Chasing Benchmarks Is Making AI Products Worse

Goodhart law states that when a measure becomes a target, it ceases to be a good measure. AI benchmarks are a textbook case. MMLU, HumanEval, GSM8K, MATH - these tests were designed to evaluate model capabilities across knowledge, reasoning, and problem-solving. They have also become targets. Models are evaluated on them, ranked by them, and in some cases trained on data that is suspiciously close to them.

The result is that benchmark scores and real-world utility have drifted apart. A model that scores highly on HumanEval - a coding benchmark using carefully formatted problems with clean test cases - may actually be worse than a lower-scoring model for real codebases where problems are ambiguous, documentation is incomplete, and test coverage is partial.

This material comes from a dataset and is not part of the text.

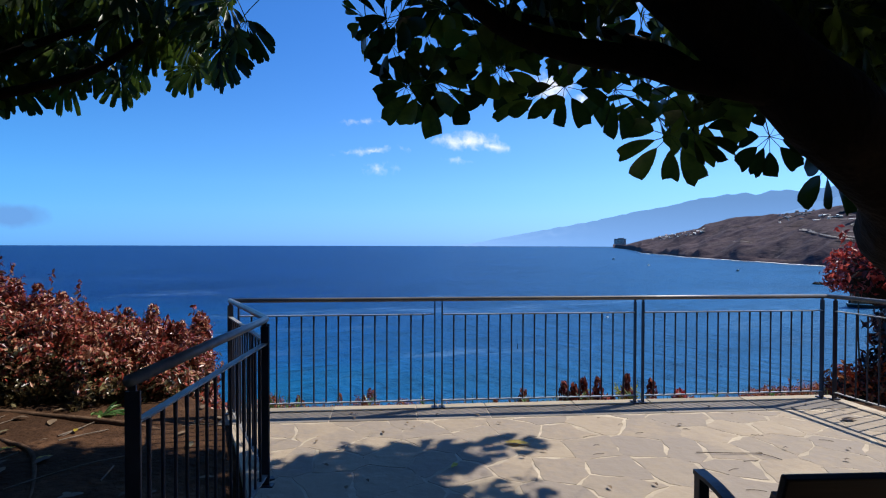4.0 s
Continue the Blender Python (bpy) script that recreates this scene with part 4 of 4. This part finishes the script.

The benchmark tests a specific slice of coding skill in a specific format. That slice is not representative of most coding tasks.

This is not unique to AI. Any field that develops standardized evaluation ends up producing entities that are good at the evaluation. The difference in AI is that the gap between benchmark performance and practical utility is particularly large right now, because the benchmarks are old relative to how fast the models are improving. A benchmark designed in 2022 to differentiate models of that era may be nearly saturated by 2026 - most frontier models score above 90% - while genuine capability differences that matter for applications are not captured at all.

There is a known response to this: create harder benchmarks. And the field has done this repeatedly. MMLU begat MMLU-Pro begat harder successors. HumanEval begat SWE-bench. The arms race continues. The problem is that harder benchmarks take time to develop and validate, and models improve faster than benchmarks can be refreshed. There is a structural lag that is hard to eliminate.

What should you actually do when selecting a model? Build your own evaluation. Define what good looks like for your specific task, create a test set from your actual application data, and compare models on that. This is more work than consulting a leaderboard, but the information is actually relevant. The leaderboard tells you who won a tournament; your evaluation tells you who performs on your court with your rules.

The deeper problem is that benchmark-chasing is not just a technical issue - it is an incentive issue. Benchmark scores are legible to investors, journalists, and decision-makers who cannot easily evaluate real-world performance. A jump on a public leaderboard generates coverage; a 5% improvement in a specific enterprise task does not. Until the incentives change, the chase will continue. The least you can do is not let it make your model selection decisions for you.